Rado also has a rectangular watch in its past, and to ensure it doesn’t fade into obsolescence, released the Rado Tradition 1965. There are three models – two in 35mm cases and one in 44mm – in limited editions. Others preferred getting an outsider’s perspective. Updated for 2018, the Hermes Carre H was designed by award-winning designer and architect Marc Berthier in 2010. And just last year, LVMH partnered Bamford Watch Department, a company that specialises in personalisation. One of the fruits of that partnership is the Tag Heuer Monaco Bamford, which updates the Calibre 11 Monaco style with bright blue accents and a carbon case.

 

The art of reduction 

Finding rugged tool watches that don’t look disproportionately large has always been a challenge for those with smaller wrists. Thankfully, the options are growing and, surprisingly, Panerai is one of the watchmakers offering more diminutive tickers. Better known for hulking 45mm and 47mm watches, the Italian brand is rolling out a range of Luminor 3 Days Automatic watches in 38mm cases. These are the first Panerai watches to go below 40mm, and are now the smallest ones it has made. Breitling also has a 38mm watch this year – the Navitimer 1 Automatic 38 – and it’s marketed towards women.

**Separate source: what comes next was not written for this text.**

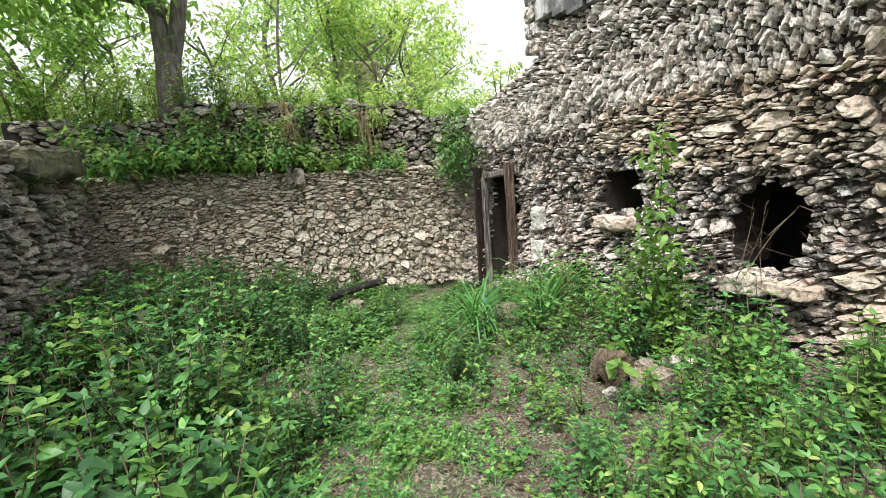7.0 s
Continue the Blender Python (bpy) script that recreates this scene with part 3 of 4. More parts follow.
LARGE_FAR = [(3.64, 1.03, 0.16, 0, 1.2), (2.63, 1.2, 0.14, 20, 1.2), (4.09, 0.62, 0.17, 0, 1.15), (4.88, 0.95, 0.18, 80, 1.3), (5.25, 0.59, 0.13, 0, 1.2), (2.67, 1.58, 0.13, 0, 1.4), (1.93, 1.07, 0.17, 15, 1.8), (0.1, 2.0, 0.24, -8, 2.6), (1.48, 1.96, 0.13, 0, 1.4),
             (3.55, 0.72, 0.15, 0, 1.3), (4.48, 0.86, 0.13, 10, 1.2), (4.02, 1.9, 0.13, 0, 2.0), (0.63, 1.72, 0.15, 55, 2.6), (1.06, 0.85, 0.18, 0, 1.6), (0.45, 0.95, 0.2, 0, 1.6), (5.0, 1.5, 0.12, 0, 1.3)]
rubble(wall_west, 21, (-0.6, -0.3), (6.2, 2.15), [(0.14, 4), (0.10, 22), (0.075, 60), (0.055, 200), (0.038, 420)], lambda y, z: z < ledge_height(y), far_metric, far_place, FAR_STONE, 0.006, (-0.02, 0.025), near=lambda y, z: 3.6 < y < 6 and 0.3 < z < 1.9, first=LARGE_FAR)
rubble(wall_west, 22, (-1.2, 1.9), (6.2, 3.35), [(0.13, 5), (0.085, 30), (0.06, 120), (0.042, 230)], lambda y, z: z < back_height(y) + 0.03, lambda y, z, r, rng: (math.radians(rng.uniform(-20, 20)), 1.9 if y < 4.6 else 1.4), far_back, SIDE_STONE, 0.01, (0.0, 0.1))
chips(wall_west, 24, (-0.5, -0.3), (6.2, 2.1), 420, lambda y, z: z < ledge_height(y), far_place, FAR_STONE, (0.01, 0.026))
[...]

But even those who can pull off larger sizes may find daintier dimensions more appealing because it recalls a simpler time. Indeed, the supersizing of watches is a relatively recent trend, and those made decades ago rarely pushed past 40mm in diameter. The Rado Captain Cook didn’t in 1962, and
its limited edition reissues from last and this year, known as the Captain Cook MKII, still retain its 37mm size. Omega had the same idea when it unveiled the Seamaster 1948 Limited Editions with elegant 38mm stainless steel cases that have domed, silvered dials.

Tudor even went as far as to launch a completely new collection – the 1926 – to honour the simple elegance of years long past. Designed for men and women, it comes in a range of dials, materials and sizes, with the smaller ones at 39mm, 36mm and 28mm.